IN THE
TENTH COURT OF APPEALS
No. 10-04-00258-CR
John David Sickles,
Appellant
v.
The State of Texas,
Appellee
From the 128th District Court
Orange County, Texas
Trial Court No. A-030589-R
ORDER
By order dated September 14, 2005, we abated this appeal for a hearing in the trial court to determine whether John David Sickles had voluntarily and intelligently waived his right to counsel in connection with a motion for self-representation he filed with this Court. See Sickles v. State, 170 S.W.3d 298 (Tex. App.—Waco 2005, order) (per curiam). Sickles has since filed a motion to withdraw his motion for self-representation. In addition, due to the damage caused by Hurricane Rita, the trial court has advised that she will not be able to conduct the contemplated abatement hearing in the foreseeable future because the Sheriff’s Department is unable to keep or transport inmates.
In light of these developments, we reinstate this appeal, grant Sickles’s motion to withdraw the motion for self-representation,[1] and notify counsel for the State that the State’s brief is due thirty days after the date of this Order.
PER CURIAM
Before Chief Justice Gray,
Justice Vance, and
Justice Reyna
(Chief Justice Gray concurring)
Order issued and filed November 9, 2005
Publish
[1] It may be argued that considering the merits of Sickles’s motion for self-representation and/or his motion to withdraw that motion bestows on him a right of hybrid representation, which is not generally permitted.
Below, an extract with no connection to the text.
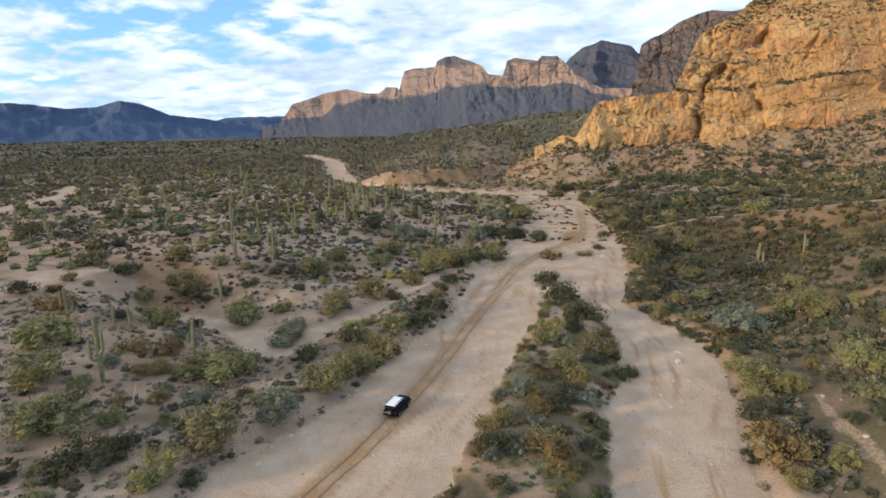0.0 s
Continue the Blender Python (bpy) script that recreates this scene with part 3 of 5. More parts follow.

See Ex parte Taylor, 36 S.W.3d 883, 887 (Tex. Crim. App. 2001); Sossamon v. State, 110 S.W.3d 57, 61 (Tex. App.—Waco 2002, order) (per curiam). However, the prohibition on hybrid representation is not absolute. See e.g. Warren v. State, 98 S.W.3d 739, 741 (Tex. App.—Waco 2003, pet. ref’d). In the context of a case in which a criminal appellant has asserted his right of self-representation, there will undoubtedly be pleadings filed by both the appellant and his attorney until the issue of self-representation is determined.